Most of these variables have values that rely on prefix or exec_prefix. It is deliberate that the directory output variables keep them unexpanded: typically @datadir@ will be replaced by ${prefix}/share, not /usr/local/share.

This behavior is mandated by the GNU coding standards, so that when the user runs:

make
she can still specify a different prefix from the one specified to configure, in which case, if needed, the package shall hard code dependencies corresponding to the make-specified prefix.
make install
she can specify a different installation location, in which case the package must still depend on the location which was compiled in (i.e., never recompile when make install is run). This is an extremely important feature, as many people may decide to install all the files of a package grouped together, and then install links from the final locations to there.

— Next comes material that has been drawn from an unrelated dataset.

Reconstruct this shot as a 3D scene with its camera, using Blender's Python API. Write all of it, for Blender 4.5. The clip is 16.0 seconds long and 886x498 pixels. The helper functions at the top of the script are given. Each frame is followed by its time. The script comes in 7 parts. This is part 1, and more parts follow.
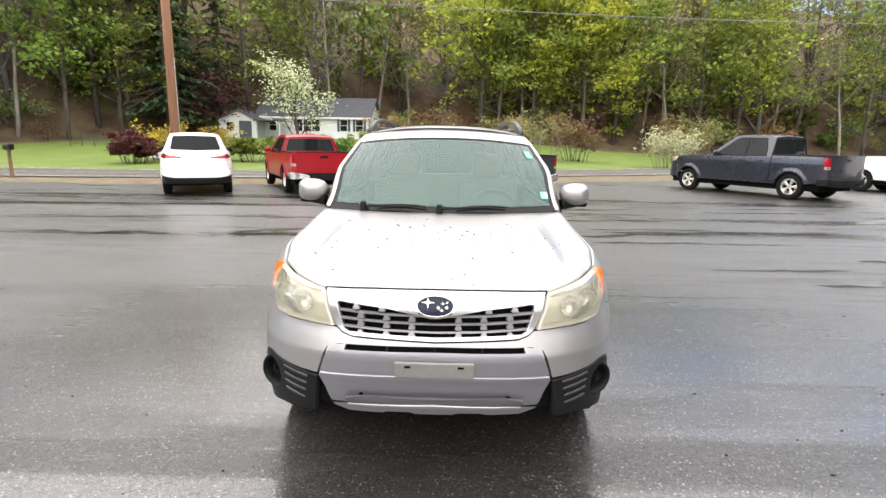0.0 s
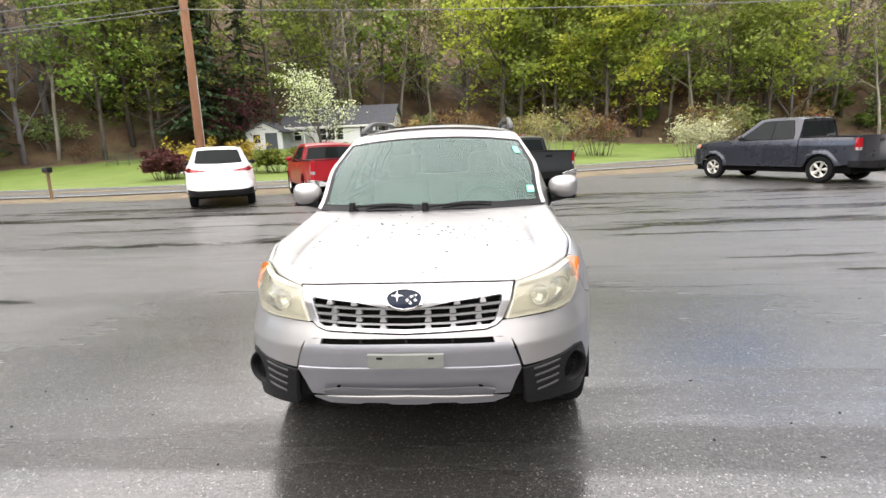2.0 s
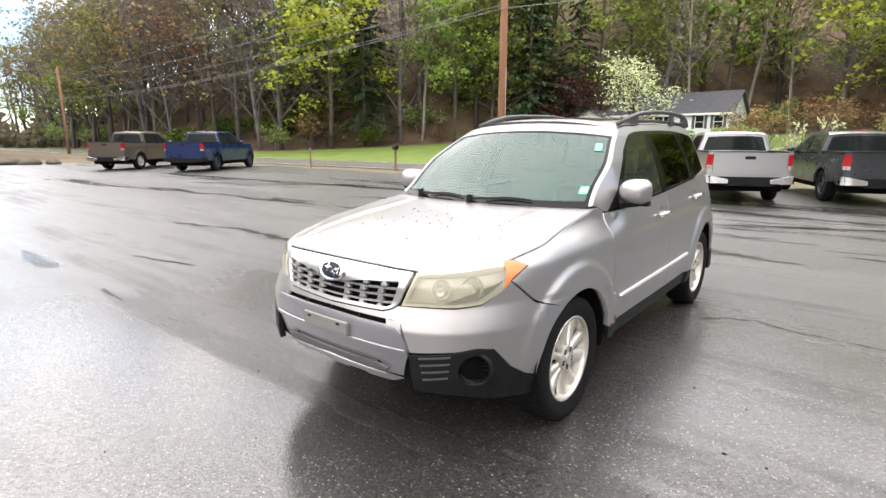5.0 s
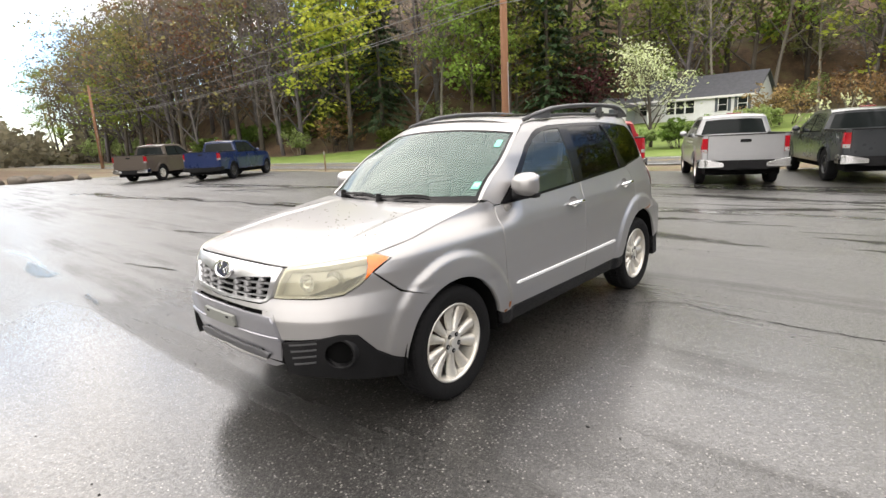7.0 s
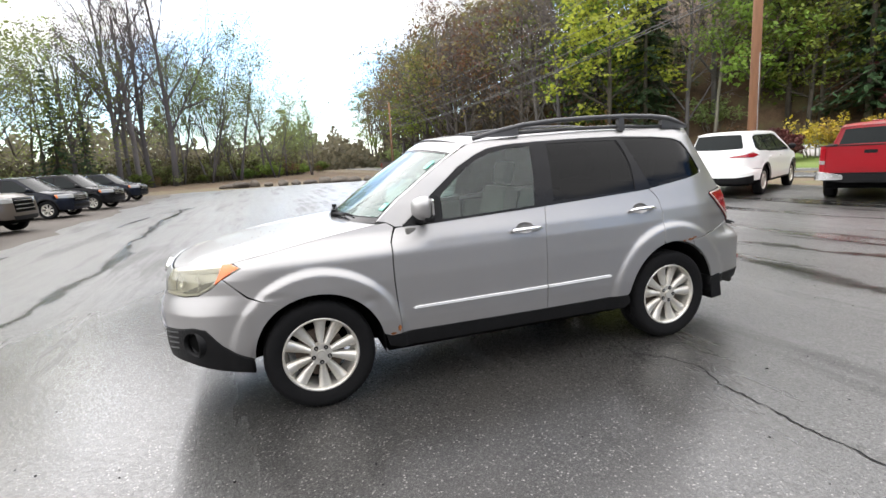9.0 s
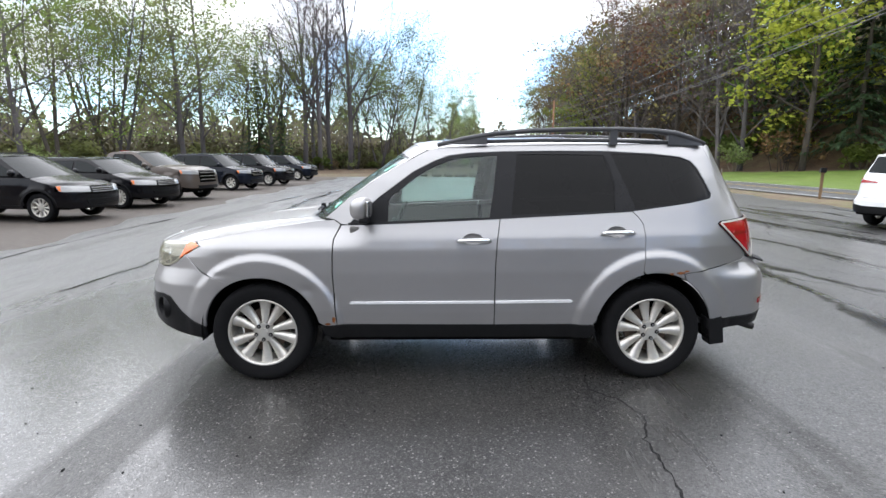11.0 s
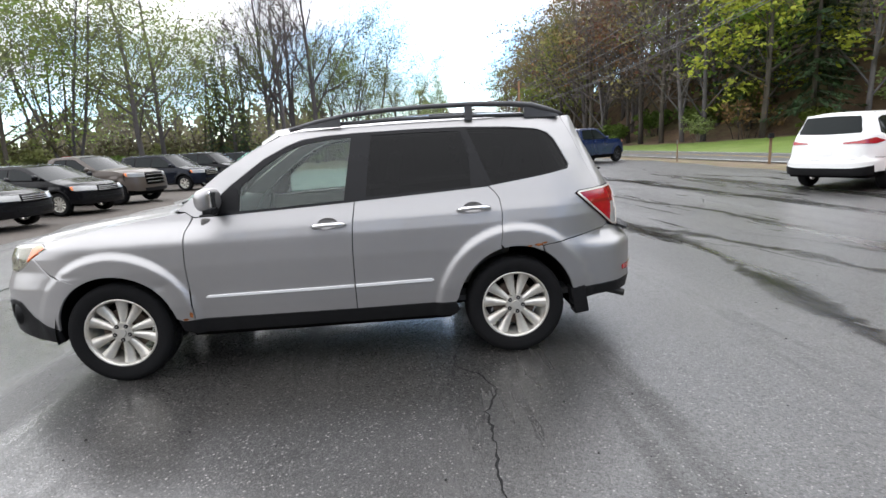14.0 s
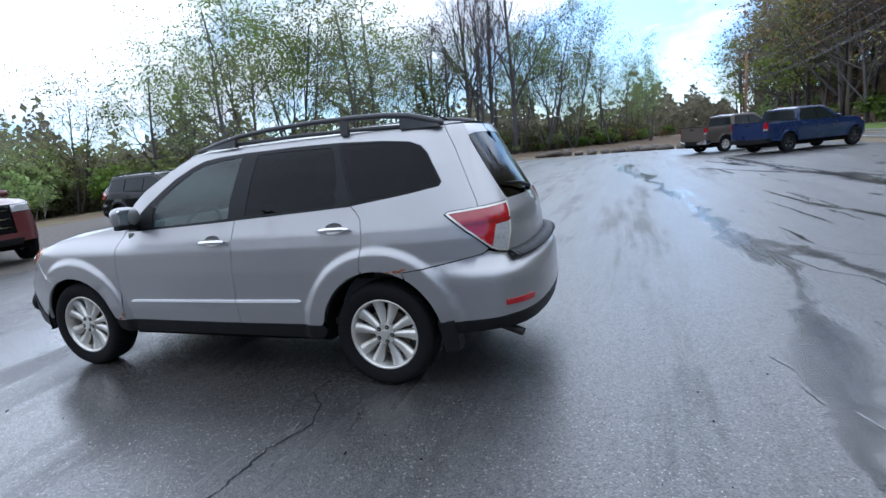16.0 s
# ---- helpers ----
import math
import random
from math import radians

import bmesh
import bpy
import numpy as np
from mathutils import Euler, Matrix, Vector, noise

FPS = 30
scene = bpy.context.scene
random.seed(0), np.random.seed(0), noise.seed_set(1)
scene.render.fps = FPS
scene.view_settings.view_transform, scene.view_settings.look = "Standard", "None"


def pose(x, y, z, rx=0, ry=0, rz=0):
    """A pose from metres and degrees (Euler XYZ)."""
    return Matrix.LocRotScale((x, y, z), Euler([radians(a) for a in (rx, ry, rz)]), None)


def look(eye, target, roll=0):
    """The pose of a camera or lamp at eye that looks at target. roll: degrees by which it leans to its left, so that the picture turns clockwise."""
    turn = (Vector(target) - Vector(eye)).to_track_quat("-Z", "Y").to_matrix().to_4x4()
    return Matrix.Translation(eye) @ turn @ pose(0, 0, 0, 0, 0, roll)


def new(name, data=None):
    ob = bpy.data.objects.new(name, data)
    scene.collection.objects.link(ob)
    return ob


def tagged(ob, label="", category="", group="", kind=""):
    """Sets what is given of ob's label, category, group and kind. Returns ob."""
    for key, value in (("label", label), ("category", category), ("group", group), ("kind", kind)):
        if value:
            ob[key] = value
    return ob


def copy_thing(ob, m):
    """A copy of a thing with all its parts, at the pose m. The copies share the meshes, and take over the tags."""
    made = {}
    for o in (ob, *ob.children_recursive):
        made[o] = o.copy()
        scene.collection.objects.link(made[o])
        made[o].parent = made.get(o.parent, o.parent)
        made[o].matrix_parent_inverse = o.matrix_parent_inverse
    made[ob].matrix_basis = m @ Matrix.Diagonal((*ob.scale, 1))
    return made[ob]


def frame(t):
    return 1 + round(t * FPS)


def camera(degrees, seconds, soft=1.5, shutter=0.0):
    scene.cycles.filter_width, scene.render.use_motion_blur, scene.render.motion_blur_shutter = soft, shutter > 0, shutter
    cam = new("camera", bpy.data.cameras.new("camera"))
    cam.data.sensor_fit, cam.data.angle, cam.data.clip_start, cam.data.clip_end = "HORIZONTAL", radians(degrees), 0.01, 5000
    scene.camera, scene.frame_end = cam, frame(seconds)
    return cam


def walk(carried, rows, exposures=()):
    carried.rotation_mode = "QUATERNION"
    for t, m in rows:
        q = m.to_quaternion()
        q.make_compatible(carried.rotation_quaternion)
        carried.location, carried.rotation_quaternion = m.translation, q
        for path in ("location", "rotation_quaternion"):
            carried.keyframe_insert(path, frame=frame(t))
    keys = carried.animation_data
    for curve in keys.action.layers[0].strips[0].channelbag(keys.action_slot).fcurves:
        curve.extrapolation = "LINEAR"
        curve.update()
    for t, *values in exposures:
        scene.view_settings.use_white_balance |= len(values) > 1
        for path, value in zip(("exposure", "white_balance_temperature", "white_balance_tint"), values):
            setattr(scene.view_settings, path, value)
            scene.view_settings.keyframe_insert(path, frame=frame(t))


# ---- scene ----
cam = camera(80.6, 16.0)
PATH = [
    (0, (0.054, -4.183, 1.499), (0.027, -2.223, 1.101), 1.0),
    (0.5, (0.129, -4.192, 1.488), (0.059, -2.229, 1.115), 1.5),
    (1, (0.124, -4.191, 1.485), (0.004, -2.233, 1.1), 1.7),
    (1.5, (0.149, -4.191, 1.486), (0.009, -2.234, 1.096), 0.4),
    (2, (0.312, -4.24, 1.475), (0.173, -2.283, 1.085), -2.1),
    (2.5, (0.678, -4.181, 1.455), (0.506, -2.238, 1.015), -4.2),
    (3, (1.049, -4.101, 1.48), (0.638, -2.187, 1.075), -0.0),
    (3.5, (1.453, -4.083, 1.494), (0.685, -2.272, 1.131), 1.2),
    (4, (1.719, -3.88, 1.464), (0.726, -2.193, 1.054), 1.6),
    (4.5, (1.895, -3.782, 1.493), (0.766, -2.188, 1.069), 1.6),
    (4.7, (1.918, -3.773, 1.488), (0.727, -2.221, 1.07), 1.4),
    (6.8, (2.548, -3.487, 1.438), (1.279, -1.993, 1.038), -3.6),
    (7, (2.697, -3.419, 1.49), (1.385, -1.968, 1.07), -3.0),
    (7.5, (3.134, -3.056, 1.476), (1.732, -1.686, 1.077), -3.8),
    (8, (3.435, -2.62, 1.459), (1.912, -1.398, 1.024), -5.0),
    (8.5, (3.728, -2.123, 1.47), (2.068, -1.094, 1.037), -4.4),
    (9, (3.948, -1.545, 1.474), (2.082, -0.912, 1.126), -3.5),
    (9.2, (3.997, -1.412, 1.504), (2.091, -0.936, 1.129), -2.6),
    (11.3, (4.225, -0.131, 1.492), (2.253, -0.107, 1.158), -0.1),
    (11.5, (4.229, -0.137, 1.494), (2.256, -0.124, 1.167), -0.4),
    (12, (4.24, -0.147, 1.49), (2.264, -0.138, 1.181), -0.5),
    (12.5, (4.232, -0.143, 1.49), (2.258, -0.137, 1.173), -0.6),
    (13, (4.188, -0.105, 1.481), (2.216, -0.088, 1.15), -2.7),
    (13.5, (4.172, 0.172, 1.429), (2.206, 0.234, 1.069), -3.6),
    (14, (4.228, 0.63, 1.434), (2.271, 0.745, 1.042), -3.1),
    (14.5, (4.11, 1.124, 1.442), (2.143, 1.195, 1.086), -4.4),
    (15, (4.041, 1.743, 1.455), (2.072, 1.604, 1.133), -5.9),
    (15.5, (3.821, 2.245, 1.447), (1.9, 1.815, 1.093), -5.8),
    (16, (3.646, 2.766, 1.444), (1.798, 2.098, 1.07), -5.3),
]
walk(cam, [(t, look(eye, target, roll)) for t, eye, target, roll in PATH],
     [(0.0, 0.02, 6850, 14), (4.5, 0.05, 6850, 14), (7.0, -0.14, 7050, 13), (9.0, -0.2, 6600, 12), (12.5, -0.46, 6080, 12), (13.5, -0.43, 6130, 12), (14.5, -0.38, 6500, 12), (15.5, -0.69, 5570, 11), (16.0, -0.89, 5400, 11)])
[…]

In order to support these features, it is essential that datadir remains being defined as ${prefix}/share to depend upon the current value of prefix.

A corollary is that you should not use these variables except in Makefiles. For instance, instead of trying to evaluate datadir in configure and hardcoding it in Makefiles using e.g. AC_DEFINE_UNQUOTED(DATADIR, "$datadir"), you should add -DDATADIR="$(datadir)" to your CPPFLAGS.

Similarly you should not rely on AC_OUTPUT_FILES to replace datadir and friends in your shell scripts and other files, rather let make manage their replacement. For instance Autoconf ships templates of its shell scripts ending with .sh, and uses this Makefile snippet:

.sh:
        rm -f $@ $@.tmp
        sed 's,@datadir\@,$(pkgdatadir),g' $< >$@.tmp
        chmod +x $@.tmp
        mv $@.tmp $@

Three things are noteworthy:

@datadir\@
The backslash prevents configure from replacing @datadir@ in the sed expression itself.
$(pkgdatadir)
Don't use @pkgdatadir@! Use the matching makefile variable instead.
,
Don't use / in the sed expression(s) since most probably the variables you use, such as $(pkgdatadir), will contain some.